Even while she skimped, Khanna demonstrated rare courage for these hard, recessionary times. Unlike her colleagues, who have practically stopped eating out, the advertising executive and her friends, “try to catch the happy hours” and “go easy on ordering the food.”
Realtor Ankur Malhotra (31) “used to spend over Rs 2,000” every time he would eat out. Now, worried about not saving enough for the future, he eats out twice a week instead of everyday.
But as the average salaried Joe wisely embraces thrift, the food and beverage (F&B) industry is certainly feeling the heat of the meltdown. Sohrab Sitaram, owner of lounge bar Tabula Rasa, feels the F&B industry is the hardest hit. “We would get the highest billing from corporate groups, since their companies picked up the tab. But with budget cuts, corporate billings are down 25 per cent,” says Sitaram.

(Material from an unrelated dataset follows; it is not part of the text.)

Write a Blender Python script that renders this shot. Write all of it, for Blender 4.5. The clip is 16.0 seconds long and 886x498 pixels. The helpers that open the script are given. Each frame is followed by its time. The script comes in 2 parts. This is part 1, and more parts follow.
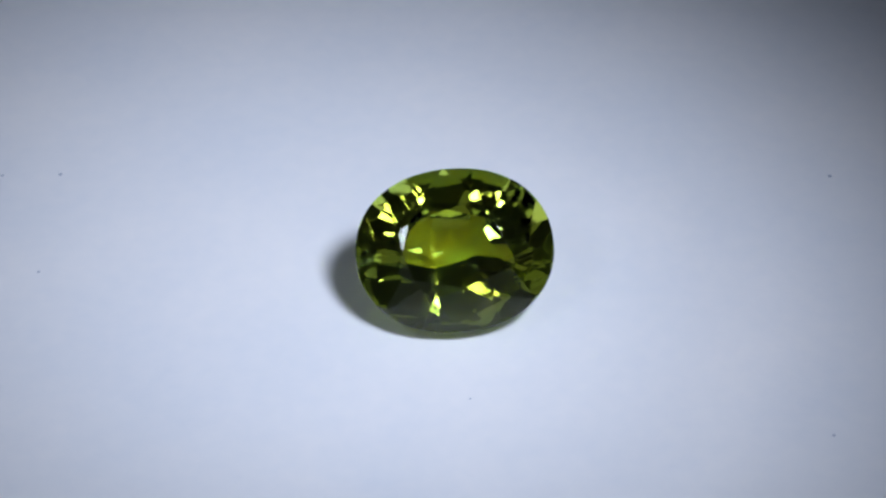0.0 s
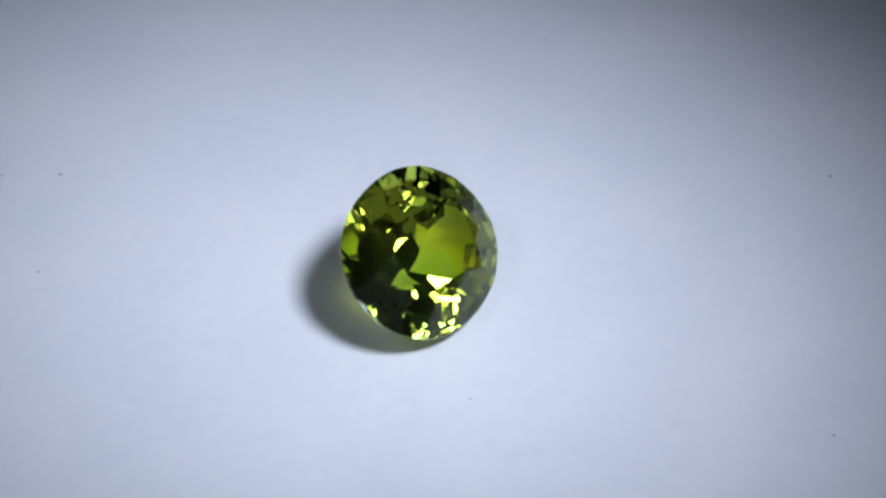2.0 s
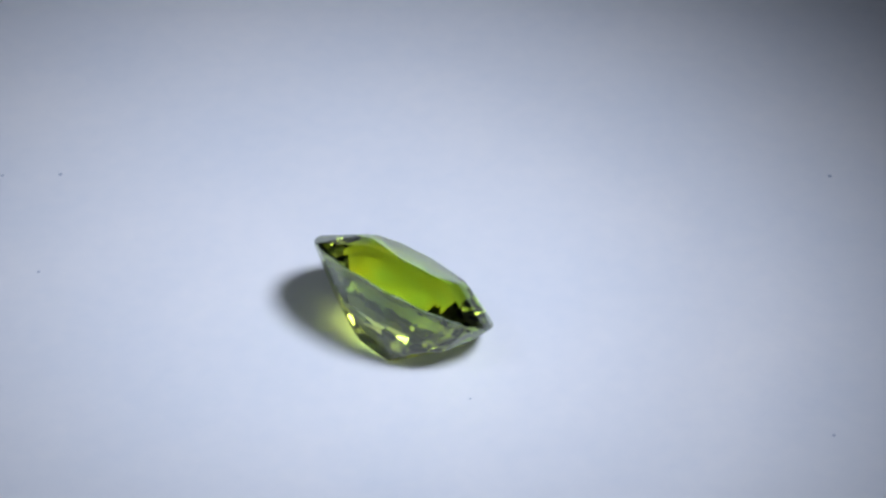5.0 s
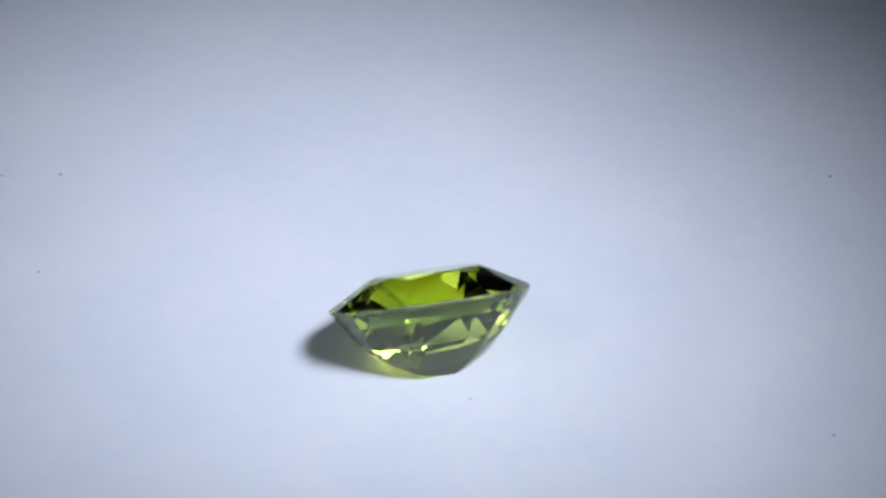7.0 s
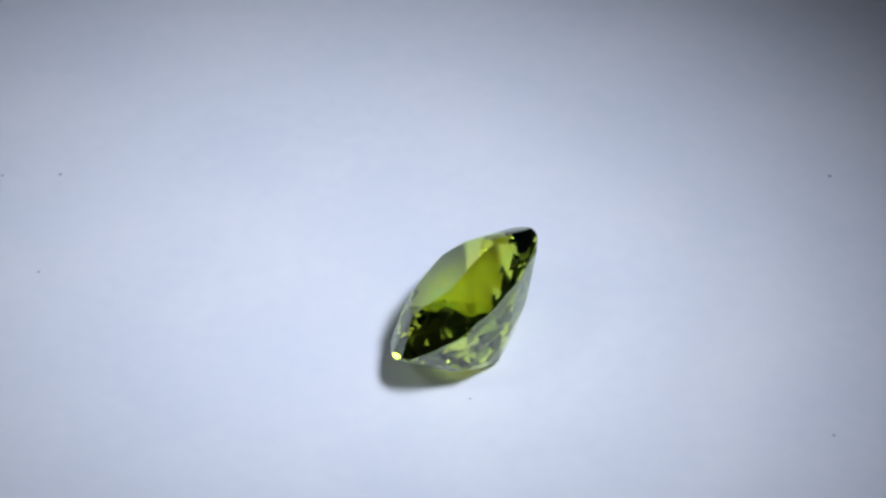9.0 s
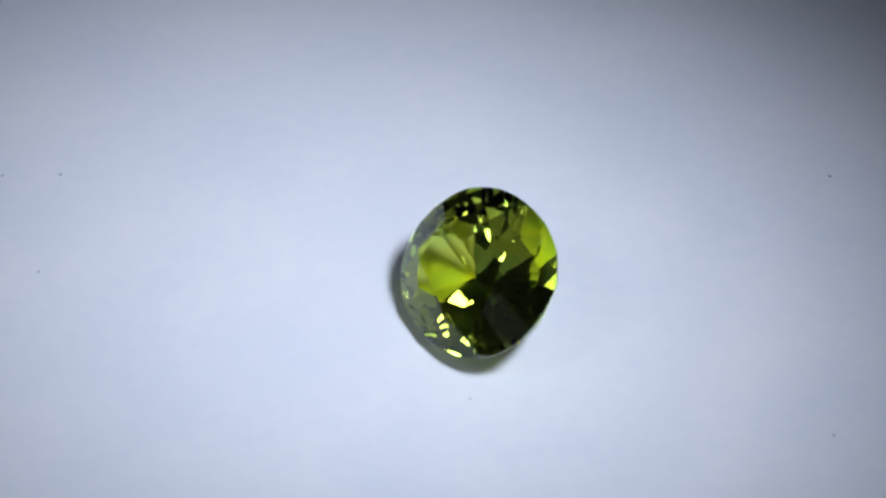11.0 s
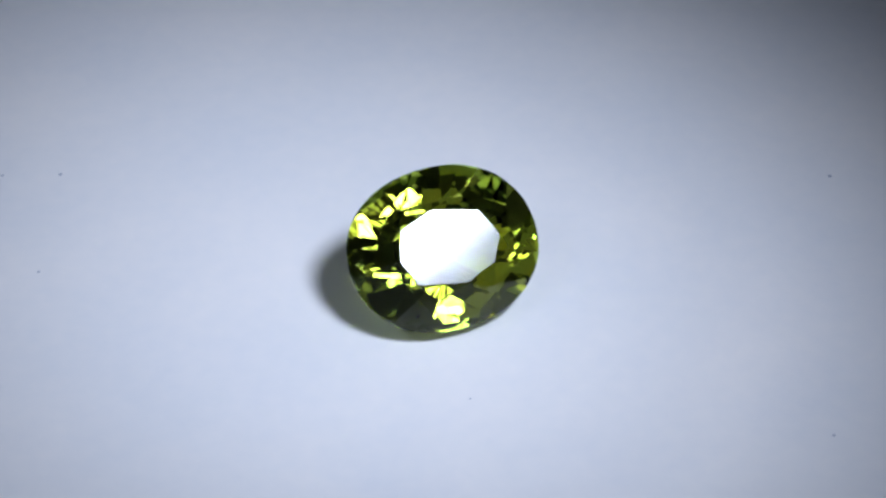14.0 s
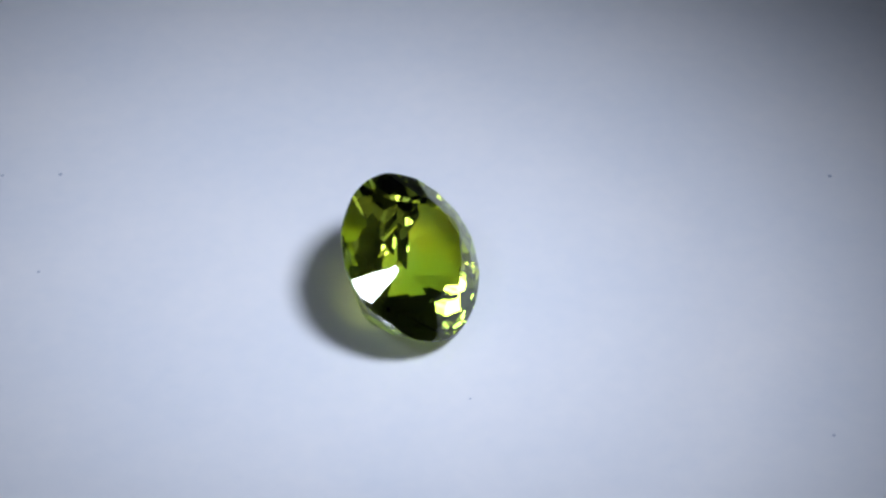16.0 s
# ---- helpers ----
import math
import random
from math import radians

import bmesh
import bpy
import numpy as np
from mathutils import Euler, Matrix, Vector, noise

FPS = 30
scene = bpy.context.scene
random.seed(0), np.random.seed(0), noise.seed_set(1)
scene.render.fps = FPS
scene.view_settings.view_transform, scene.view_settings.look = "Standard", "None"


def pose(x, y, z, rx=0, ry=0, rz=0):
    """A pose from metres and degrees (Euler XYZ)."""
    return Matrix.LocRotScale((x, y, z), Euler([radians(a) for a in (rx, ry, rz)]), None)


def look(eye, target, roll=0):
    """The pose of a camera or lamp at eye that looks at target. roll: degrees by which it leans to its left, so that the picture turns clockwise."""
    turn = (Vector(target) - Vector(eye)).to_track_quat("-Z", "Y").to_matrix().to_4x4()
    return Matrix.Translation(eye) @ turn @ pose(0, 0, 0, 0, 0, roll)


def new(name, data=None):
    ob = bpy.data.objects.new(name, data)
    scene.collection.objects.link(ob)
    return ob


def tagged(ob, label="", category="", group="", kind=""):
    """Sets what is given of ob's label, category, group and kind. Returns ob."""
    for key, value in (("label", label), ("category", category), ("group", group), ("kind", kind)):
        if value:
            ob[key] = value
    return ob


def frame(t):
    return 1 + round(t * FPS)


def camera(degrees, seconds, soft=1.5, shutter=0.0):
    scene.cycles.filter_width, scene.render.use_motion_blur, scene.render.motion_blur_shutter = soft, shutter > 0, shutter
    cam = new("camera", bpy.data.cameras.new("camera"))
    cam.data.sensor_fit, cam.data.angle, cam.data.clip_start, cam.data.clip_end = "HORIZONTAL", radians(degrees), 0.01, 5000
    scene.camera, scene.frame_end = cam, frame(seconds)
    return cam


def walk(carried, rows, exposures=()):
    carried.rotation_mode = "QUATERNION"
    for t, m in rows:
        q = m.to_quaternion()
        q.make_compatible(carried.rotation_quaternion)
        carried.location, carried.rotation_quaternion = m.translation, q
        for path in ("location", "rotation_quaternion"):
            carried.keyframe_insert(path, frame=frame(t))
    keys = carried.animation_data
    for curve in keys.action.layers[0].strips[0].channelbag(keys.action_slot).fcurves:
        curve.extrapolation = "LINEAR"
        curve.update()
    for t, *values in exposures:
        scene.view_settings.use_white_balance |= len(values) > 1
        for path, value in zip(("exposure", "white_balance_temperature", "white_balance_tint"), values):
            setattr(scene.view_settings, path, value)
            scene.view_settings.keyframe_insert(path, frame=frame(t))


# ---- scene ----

# camera on a fixed stand, looking down at the turning stone
cam = camera(20.22, 16.0, soft=2.6)
EYE, AIM = (0.000142, -0.073217, 0.069213), (0.000142, 0.003209, 0.001134)
walk(cam, [(0.0, look(EYE, AIM, -0.36)), (16.0, look(EYE, AIM, -0.36))],
     [(0.0, -0.04), (3.3, -0.05), (6.6, 0.02), (9.2, 0.04), (11.4, 0.02), (13.0, -0.02), (16.0, -0.04)])

MM = 0.001
TURN_START, TURN_RATE = 5.66, 27.016          # degrees, degrees a second

# ---- world and light ----
world = bpy.data.worlds.new("dim_room")
scene.world = world
world.use_nodes = True
wn = world.node_tree.nodes["Background"]
wn.inputs["Color"].default_value = (0.62, 0.70, 0.85, 1)
wn.inputs["Strength"].default_value = 0.165


def spot(name, place, aim, watts, radius, cone, colour):
    data = bpy.data.lights.new(name, "SPOT")
    data.energy, data.shadow_soft_size, data.color = watts, radius, colour
    data.spot_size, data.spot_blend = radians(cone), 1.0
    ob = new(name, data)
    ob.matrix_world = look(place, aim)
    return ob


KEY_AT, KEY_AIM, KEY_R = (0.0400, -0.0368, 0.0991), (-0.0039, 0.0032, 0), 0.0180
SIDE_AT, SIDE_AIM, SIDE_R = (-0.0766, -0.0478, 0.1209), (-0.002, 0.0, 0), 0.0112
LED = (0.695, 0.785, 1.0)
FRONT_L, FRONT_R, FRONT_AIM, FRONT_SIZE = (-0.0285, -0.1005, 0.0352), (0.0290, -0.1010, 0.0330), (0, 0, 0.001), 0.0062
for watts, size in ((0.396, 0.0112), (0.120, 0.0132), (0.080, 0.0153), (0.057, 0.0175)):      # a hot core that fades outwards on a frosted disc
    spot("key_light", KEY_AT, KEY_AIM, watts, size, 27, LED)
spot("side_light", SIDE_AT, SIDE_AIM, 0.073, SIDE_R, 27, LED)
spot("front_light", FRONT_L, FRONT_AIM, 0.022, FRONT_SIZE, 40, LED)
spot("front_light", FRONT_R, FRONT_AIM, 0.018, FRONT_SIZE, 40, LED)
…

Sunil Tickoo, General Manager of Q’ba and @live, complains, “In the past month, we’ve had 20 per cent fewer bookings.”
But Park Hotel’s Assistant General Manager Rifaquat Mirza seems resigned to the situation: “Nobody wants to splurge or celebrate ostentatiously. We know that this Diwali will not be the same as last time.”
Tapan Sinha, Chief Operating Officer of Republic of Chicken, says his chain of restaurants has seen a 40 per cent drop in business over the last 10 days. But he blames the loss on the blasts rather than the state of the economy. “We’re located in malls and markets. If people aren’t willing to step out because of bomb threats, there’s very little we can do,” he says.
However, upmarket places like Smoke House Grill, Manre and Diva are doing relatively well because of a steady stream of expatriates.
AD Singh of Olive Bar and Kitchen explains: “Expats make up 50 per cent of our regular clientele. With the dollar becoming stronger, they find it easier to spend in rupees.”